The book closes with the concerns of the McKinsey of today, in terms of its bloated size and global expansion, the continued debate on values and wealth, the boundaries of professionalism, and the value it adds to the new-age technology driven companies.

Leaving you with some insights from the book on institution building, from one of the finest institutions in the world- McKinsey.

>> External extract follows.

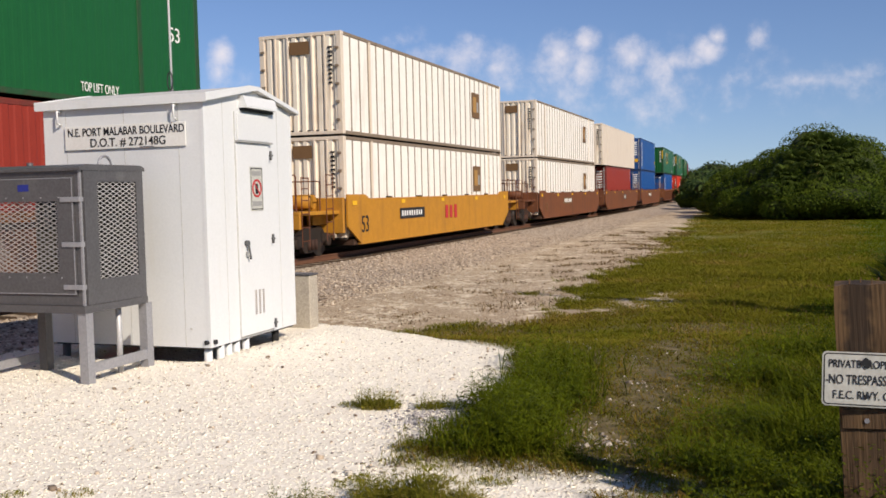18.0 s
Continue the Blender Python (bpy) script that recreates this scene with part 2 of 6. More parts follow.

  • Get your strategic priorities straight. The leadership at the firm always maintained the pecking order as – Client, Firm, and You. Letting the client take all the credit of its success (and failure), remains a key discipline. The first statement in the mission remains ‘(to) help clients make distinctive, lasting, and substantial improvements‘.
  • Build world class talent. Since the days of selective hiring from Harvard Business School to expanding its hiring based in the Rajat Gupta era, the firm has always remained true to its mission of ‘attracting, developing, exciting, and retaining exceptional talent‘. Still remains the go-to place for starting a career at B-School, even in the face of Wall Street and Silicon Valley.
  • Rigorous introspection. Every setback, whether it was the emergence of BCG, or the aftermath of Enron, the 2008 financial crisis, or the Rajat Gupta scandal, the firm collectively debated for what it stands for and has emerged triumphant. It hasn’t shied away from applying what it preaches. The numerous hours its partners spend in reviewing each other and the rigorous selection of the Global Managing Director is worth an imitation.
  • Continuous reinvention. From a firm that ‘doesn’t practice law’ to the wide adoption of General Survey Outline, and frameworks, such as the McKinsey/ GE Matrix or the 7-S framework, and adoption of knowledge management practices, the firm has kept pace with environmental demands. Each leader brought in a distinctive value- Marvin Bower brought the discipline, Ron Daniel brought style, Fred Gluck brought intellectual rigor, Rajat Gupta brought scale, and Dominic Barton is bringing steadiness. They have played their part.
  • Build a sense of pride in your work. With over 20,000 strong alumni base, the firm enjoys a reputation unparalleled in the business world, much because of the pride it instills in its employees for working with the best in the world and for taking up significant projects. Professionalism of highest degree, coupled with a careful selection of associates and clients, and work ethics has made the former employees adore their association, however short lived it was (typically the case).

A must read for anyone consulting on, or executing strategy; from B-Schools to the corporate world. Thank you Duff, once again for this masterpiece.